• **Request**
Each line of the listing must be transcribed exactly, except for the images, which should be excluded.

• **Dataset section**
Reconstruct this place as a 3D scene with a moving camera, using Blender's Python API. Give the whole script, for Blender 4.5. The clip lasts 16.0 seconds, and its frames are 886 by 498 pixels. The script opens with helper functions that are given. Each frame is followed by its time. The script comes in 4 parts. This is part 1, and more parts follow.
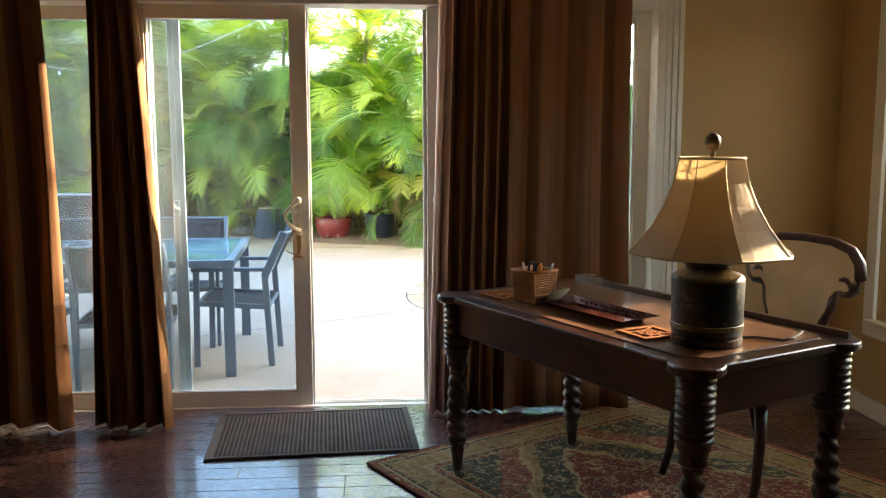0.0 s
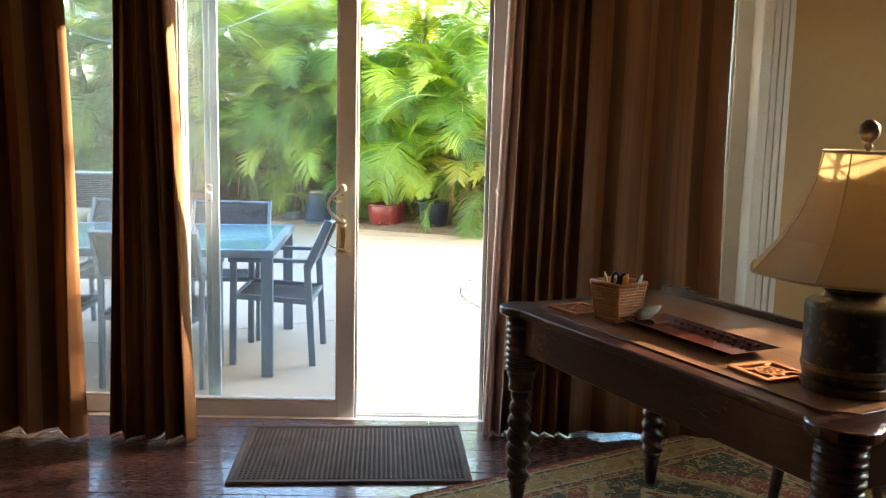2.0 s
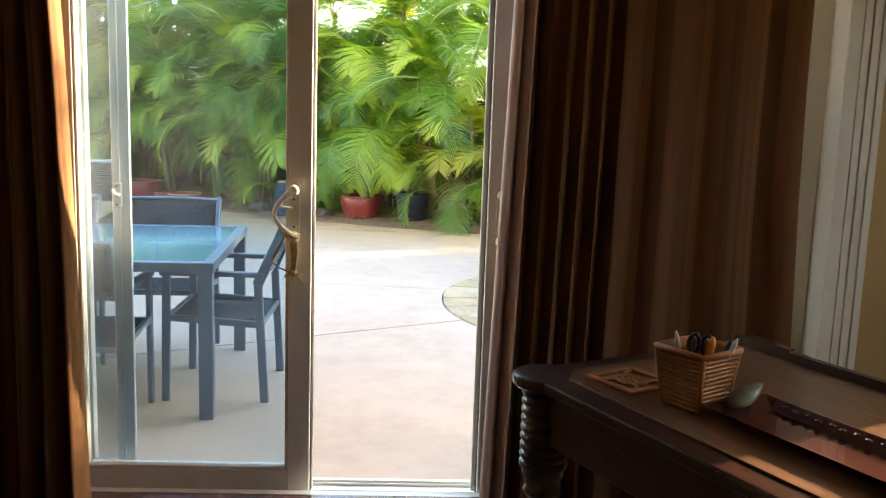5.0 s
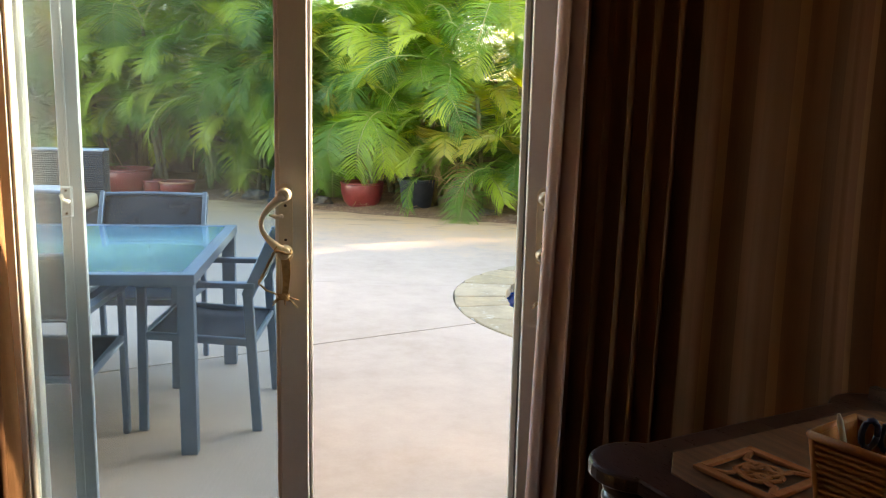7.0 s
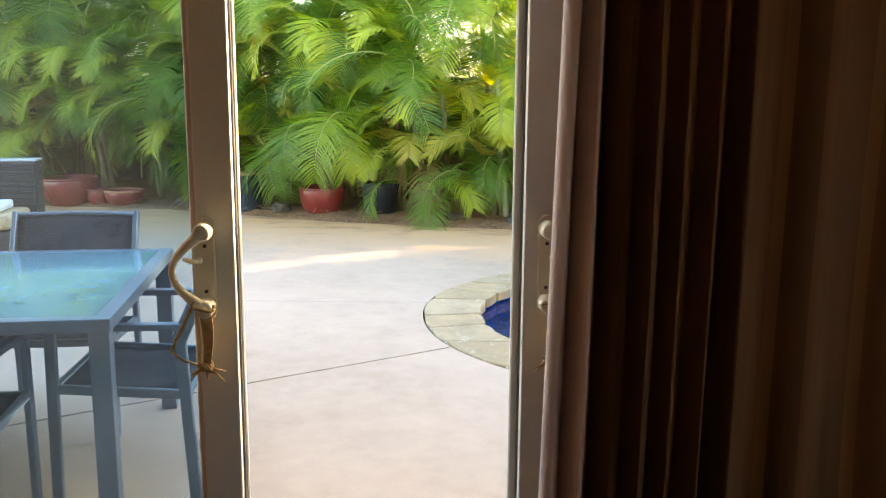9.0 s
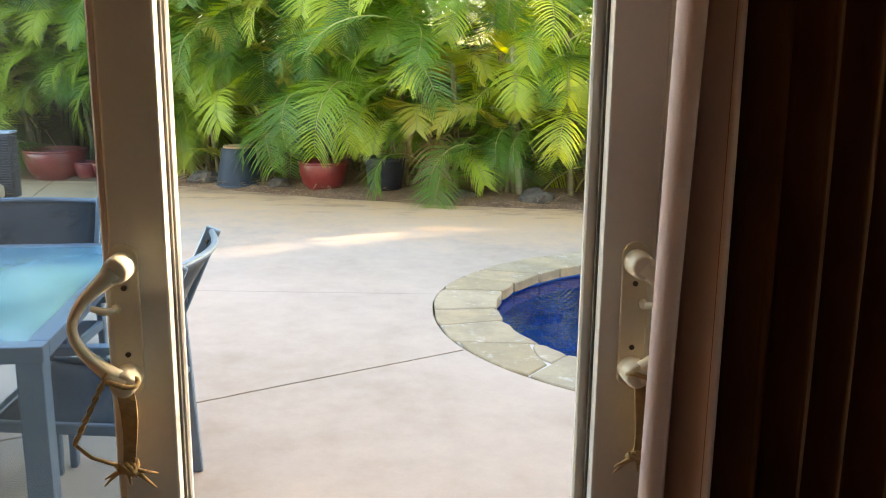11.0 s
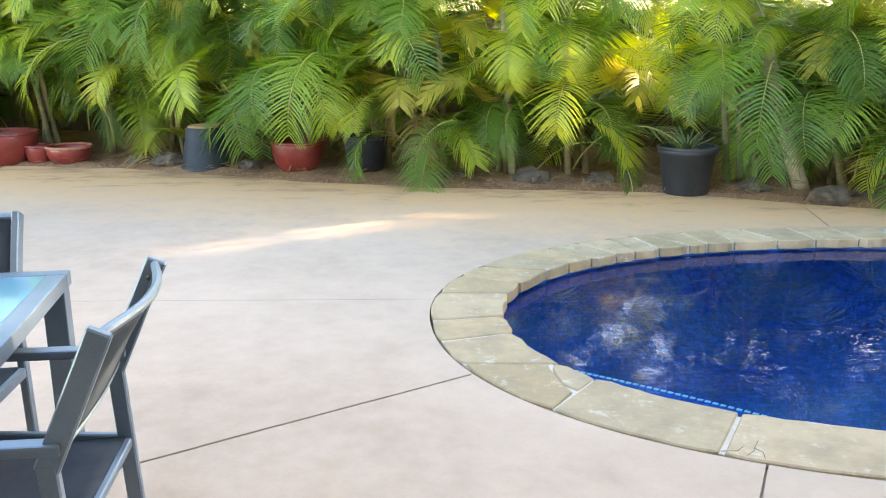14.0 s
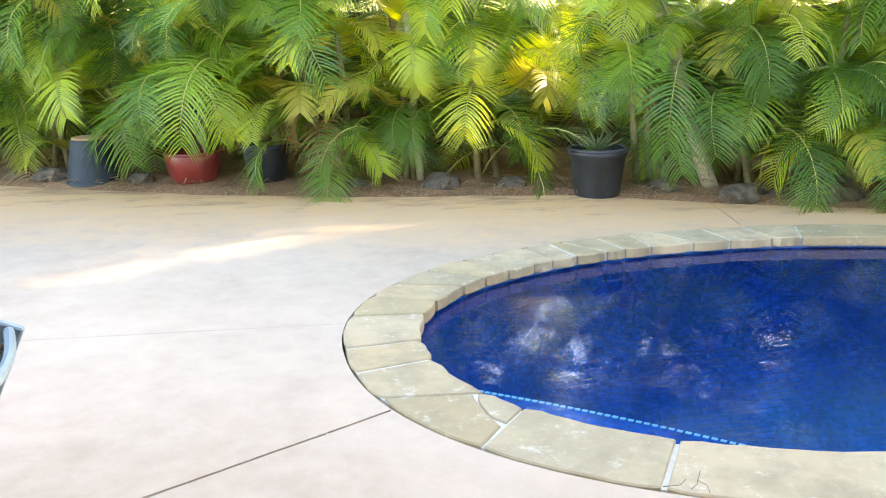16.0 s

• **Exercise answer**
Reconstruct this place as a 3D scene with a moving camera, using Blender's Python API. Give the whole script, for Blender 4.5. The clip lasts 16.0 seconds, and its frames are 886 by 498 pixels. The script opens with helper functions that are given. Each frame is followed by its time. The script comes in 4 parts. This is part 1, and more parts follow.
0.0 s
2.0 s
5.0 s
7.0 s
9.0 s
11.0 s
14.0 s
16.0 s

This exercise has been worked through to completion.